@Danielg 

Last reply

Danielg

The struggle

I'm not going to lie, my struggle with ms has been hard . I'm now 20 and I had my first course of treatment on my 18th birthday. Unfortunately, the nurses forgot to give me my steroids before giving me lemtrada and so I had a very bad reaction to the point where doctors and nurses thought I was dying. I was vomiting, they were not able to find a vein for an IV and finally I passed out. This happened at King's College hospital and honestly it messed me and my family up really bad. But I got through the rest of the treatment because I knew it would be helpful. I had my second course of treatment the day after my 19th birthday which went perfect. After the bad reaction to a messed up course of treatment the first time, I had no other effects from treatment except for bad fatigue. However, after this course of treatment about 2 weeks later I got pneumonia for the third time in my life and nearly died from that alone. However after 13 days in hospital I made a full recovery and am now doing fine. Before treatment, I had speech problems, my hearing was a lot worse and I was having to use crutches to walk around at the age of 17 (was probably going to be in a wheelchair by 18 if I didn't have treatment!) So I am very grateful to have gotten this treatment and be in recovery. But as of right now I have very little support going for me and my ms. When I was diagnosed I was taking my A-levels and applying to uni. I will admit, ms made my uni life extremely difficult and I got ill quickly and harshly there. Nothing has been the same since mu diagnosis as I went down hill very quickly even with RRMS, there were letters from my neurologists explaining how it was acting more like progressive ms and so needed quick treatment. I was told, after having several MRI's, I've had ms since around the age of 4 based on the lesion on my optic nerve. A very young age to develop ms symptoms as well but it is the age where my vision became blurred and I got a lazy eye. I just needed this little rant as it's been a hard few weeks recently and in my home I never really get to express my true feelings. If anyone has anything to say please comment and let me know anything.
@Vixen

Hello @danielg, wow, that is some story. There are a fair amount of young people on this site, so hopefully you won’t feel so alone. You seem to be bearing up remarkably well, you come across as being really strong and resilient. When I was your age, the landscape for MS was bleak.

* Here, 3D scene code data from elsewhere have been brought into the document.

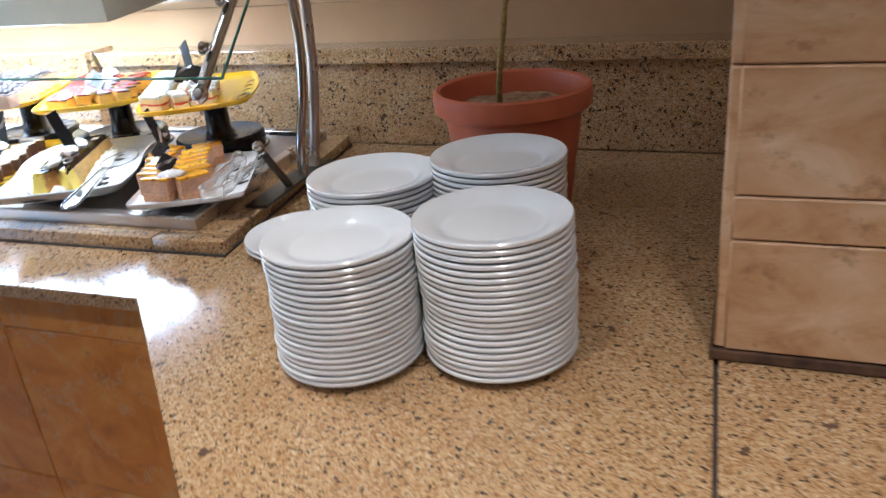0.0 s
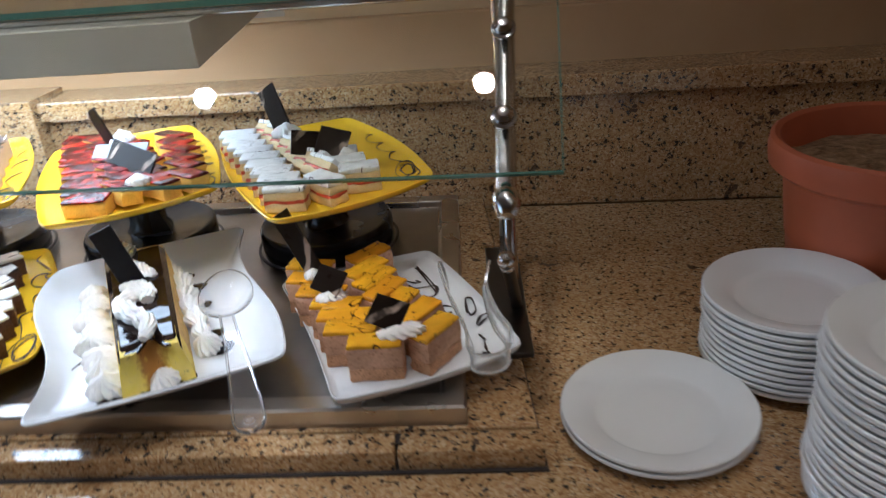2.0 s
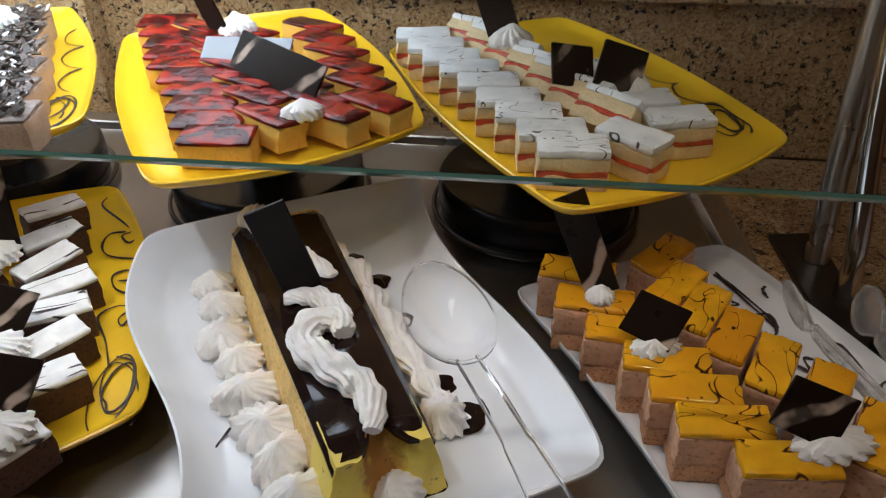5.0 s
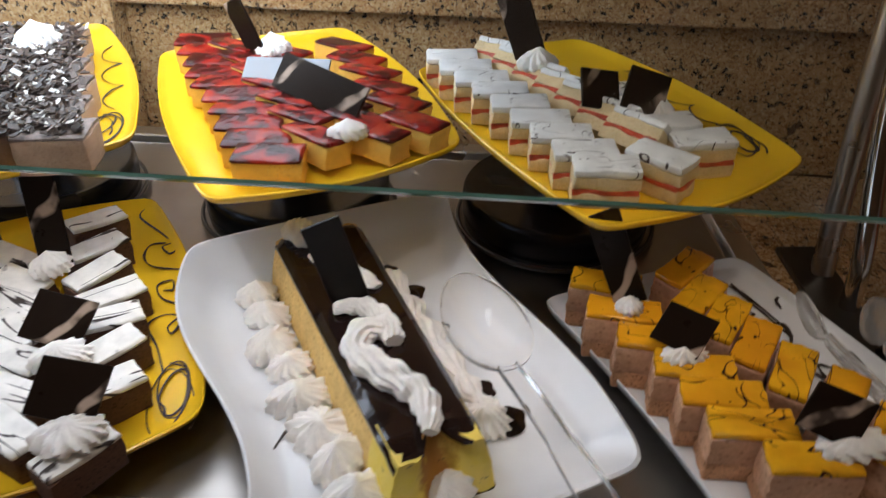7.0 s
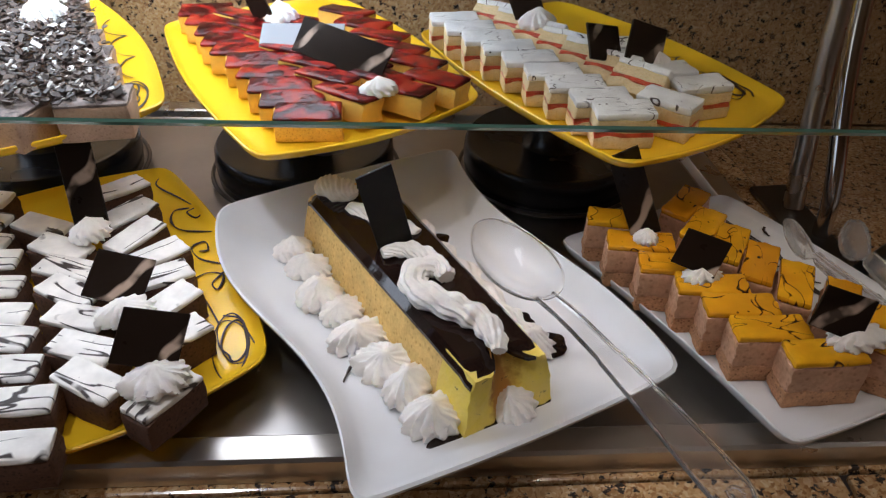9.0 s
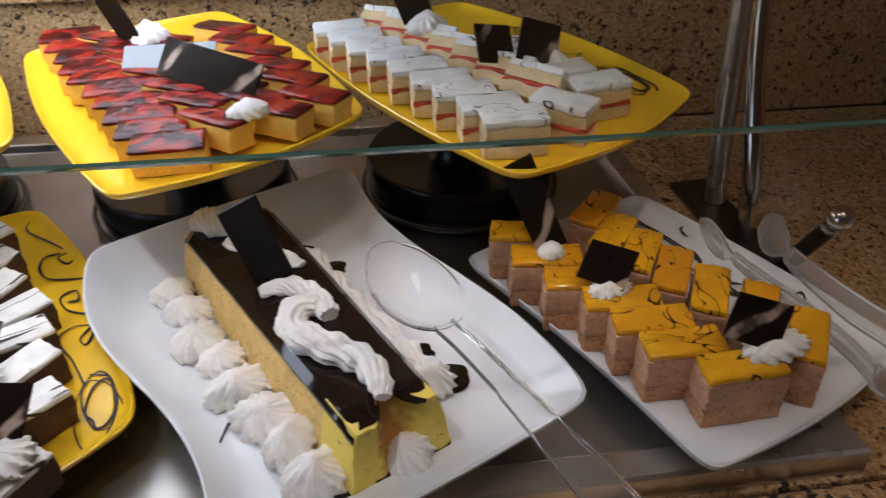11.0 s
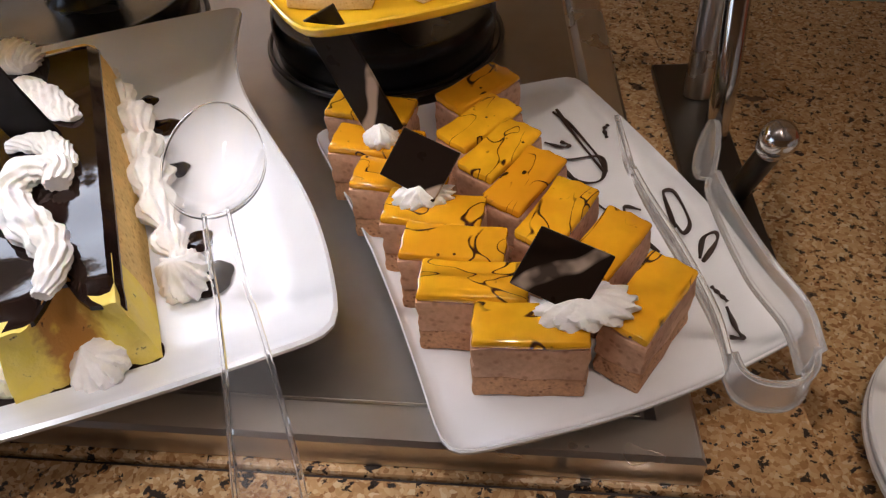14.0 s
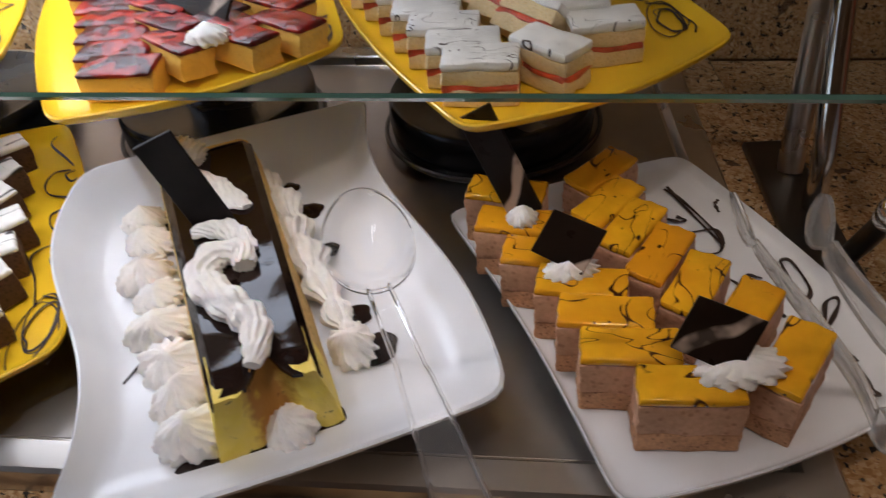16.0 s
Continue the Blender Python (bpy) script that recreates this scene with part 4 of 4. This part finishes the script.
tall = part("chocolate_tile", shard_mesh(0.034, 0.100, 0.003, 0.003), PLAIN_CHOC, log, "upright dark chocolate tile")
tall.matrix_basis = pose(-0.004, 0.034, 0.054, 7, -15, -17)

rosettes = [rosette_mesh(0.0192, 0.0235, 13, 1.3, seed=k) for k in range(3)]
ROW = [(-1.537, 1.470), (-1.513, 1.440), (-1.501, 1.398), (-1.473, 1.373), (-1.455, 1.335), (-1.433, 1.304), (-1.408, 1.272), (-1.391, 1.239)]
RIGHT = [(-1.296, 1.331), (-1.322, 1.254)]


def rosette(x, y, z, k, scale=1.0, turn=0.0, tilt=0.0, long=1.0, high=1.0):
    ob = new("cream_rosette", rosettes[k % 3])
    if not ob.data.materials:
        ob.data.materials.append(CREAM)
    ob.matrix_basis = pose(x, y, z, tilt, 0, turn) @ Matrix.Diagonal((scale * long, scale, scale * high, 1))
    return tagged(ob, "piped whipped cream rosette with ridges", "cream rosette", "cream rosettes")


for k, (x, y) in enumerate(ROW):
    rosette(x + rnd.uniform(-0.004, 0.004), y, BED + 0.006, k, rnd.uniform(0.92, 1.12), 20 + rnd.uniform(-35, 35), rnd.uniform(-20, 20), rnd.uniform(1.1, 1.4), rnd.uniform(0.85, 1.1))
for k, (x, y) in enumerate(RIGHT):
    rosette(x, y, BED + 0.0055, k + 1, 0.95, 120, -10, 1.15, 1.05)

# chocolate tiles on cream, over the slices
tiles = {}


def tile(x, y, z, w, h, turn, lean, roll=0.0, mat=None, label="dark chocolate tile with pale streaks, stuck in cream"):
    ob = new("chocolate_tile", shard_mesh(w, h, 0.0032, 0.003))
    ob.data.materials.append(mat or CHOC)
    ob.matrix_basis = pose(x, y, z, 0, 0, turn) @ pose(0, 0, 0, -lean, roll, 0)
    return tagged(ob, label, "chocolate tile", "chocolate tiles")


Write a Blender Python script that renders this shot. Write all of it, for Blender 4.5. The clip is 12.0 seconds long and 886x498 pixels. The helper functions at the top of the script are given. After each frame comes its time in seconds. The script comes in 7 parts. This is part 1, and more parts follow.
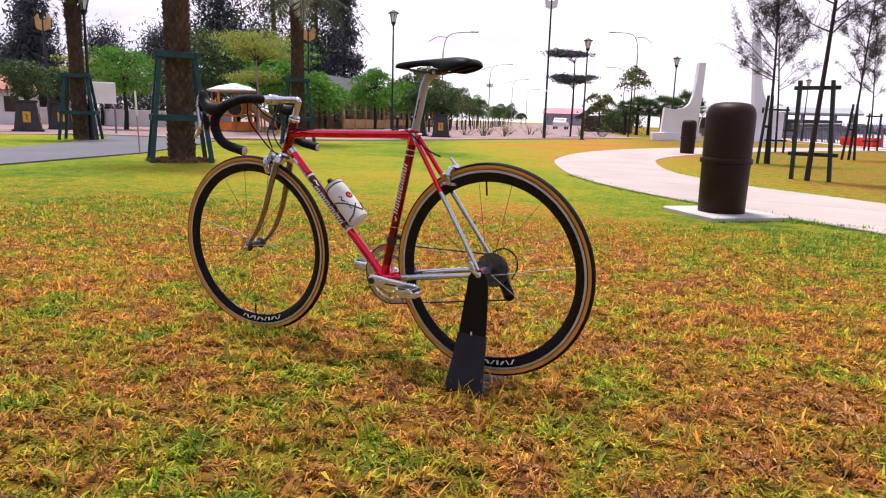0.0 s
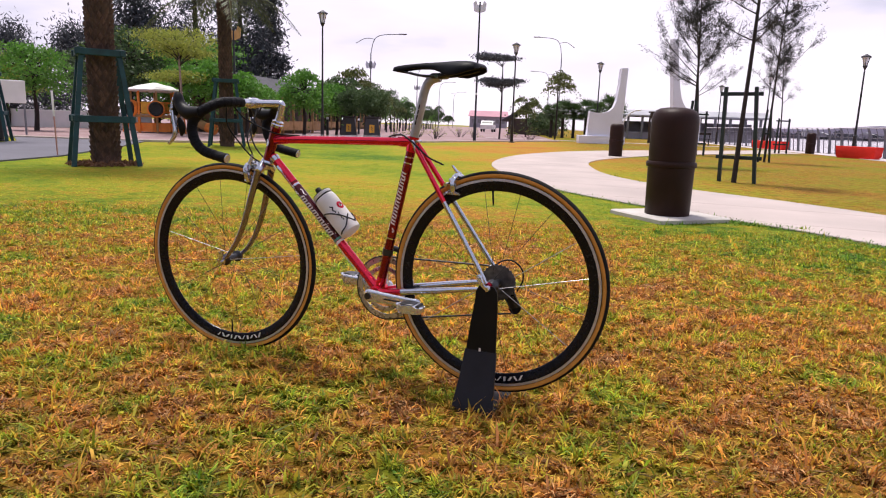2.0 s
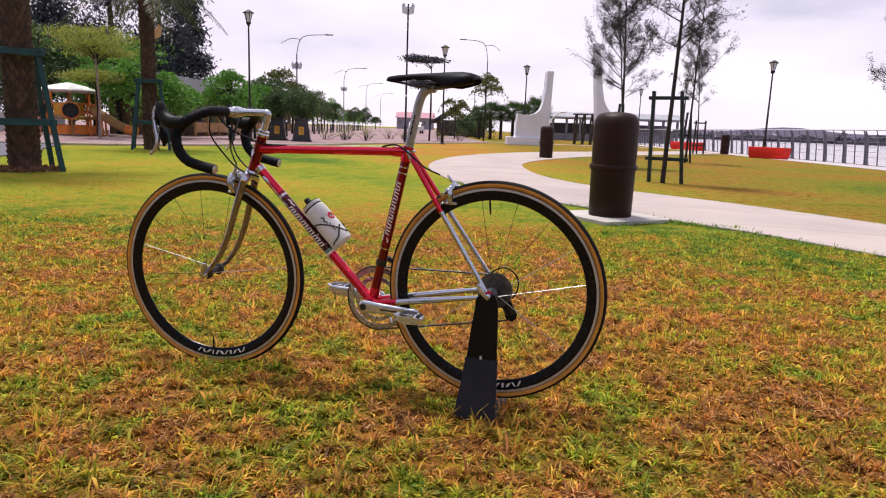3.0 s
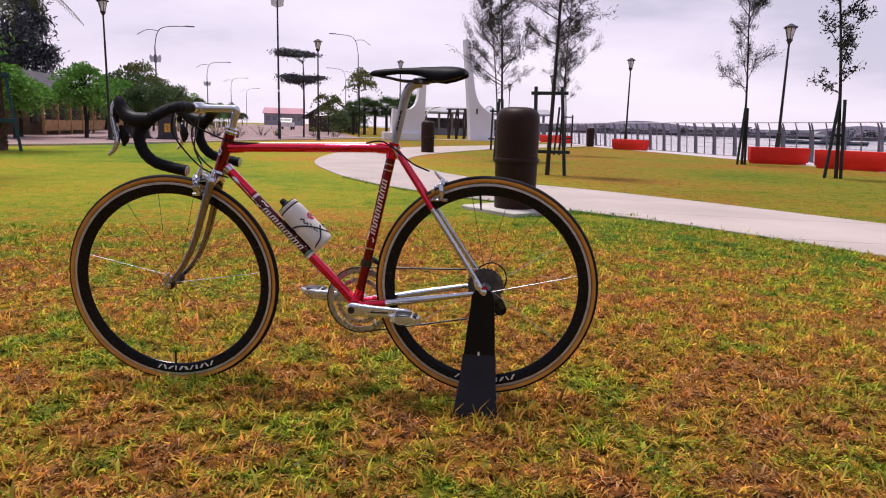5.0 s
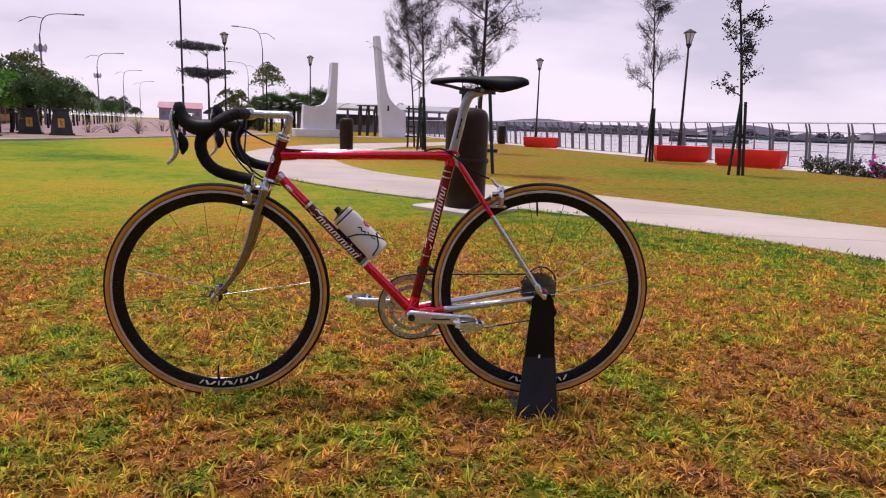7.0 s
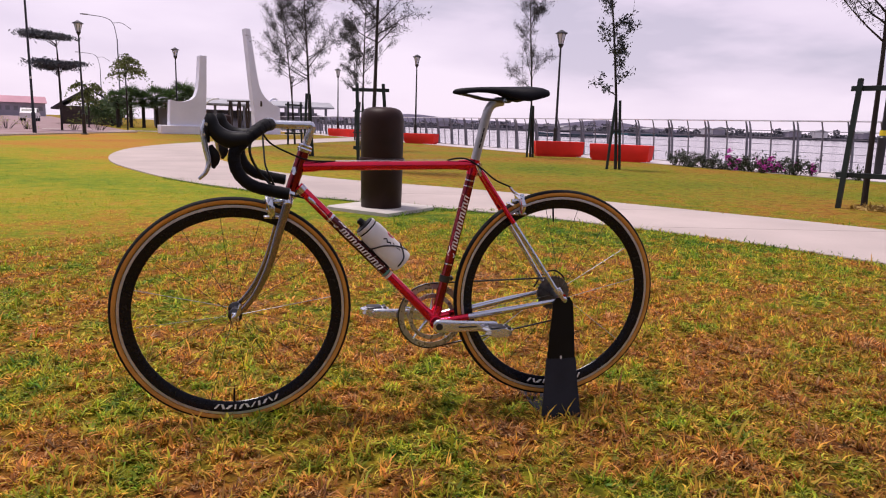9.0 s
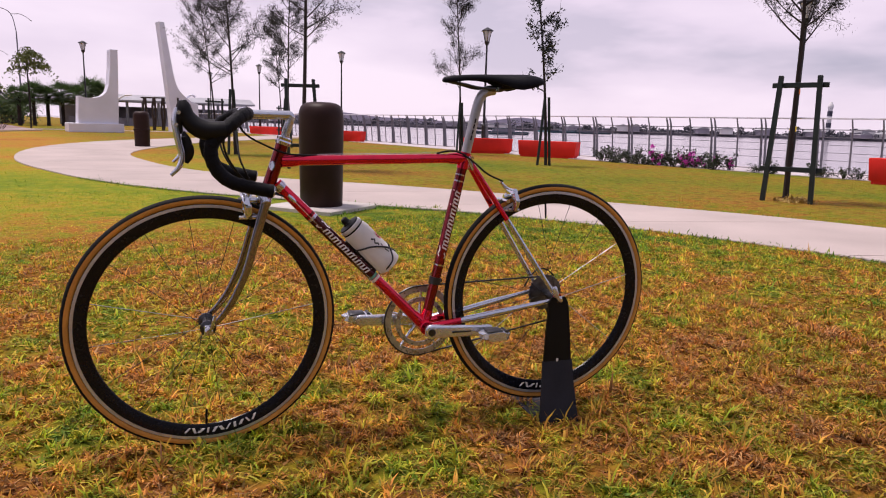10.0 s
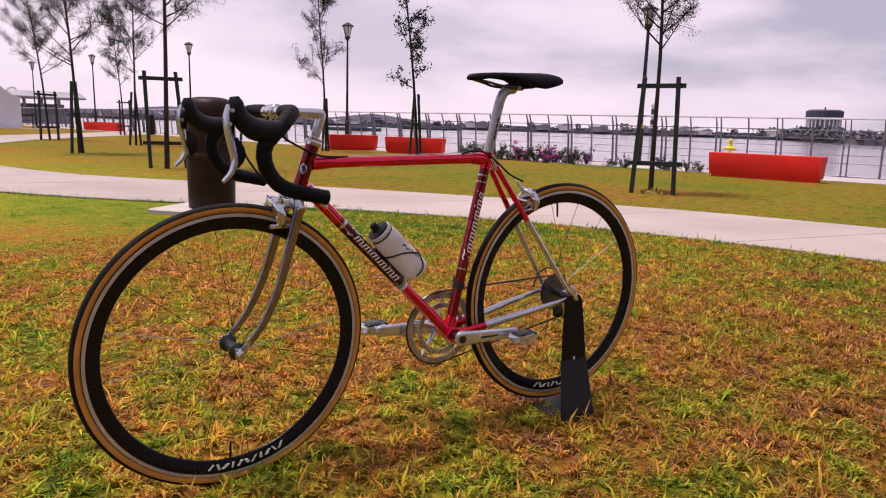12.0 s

There was pretty much nothing. Today, the world is a really different place and there are so many promising treatments on the horizon. So, are you still at Uni? If so, are you getting a good level of support there? And it sounds like you live at home? I’m so sorry that you have been pretty much robbed of the years around becoming a young adult. That totally sucks. But, you have your whole life in front of you. The thing I have found since being diagnosed two years ago, is that you can still have the same plans for now and the future, but you sometimes have to look for other creative ways to get there. I’m glad you’ve found Shift. It’s packed full of people like you who sometimes want to rant, sometimes just need to feel connected, and sometimes need to ask questions. You have lots of support here. Take care, keep posting, and stay indoors out of the huge sunlight today! X

@DominicS

Forgot to give steroids? FFS, if it were me if be onto a lawyer ASAP. There are specialist medcal negligence lawyers, just Google.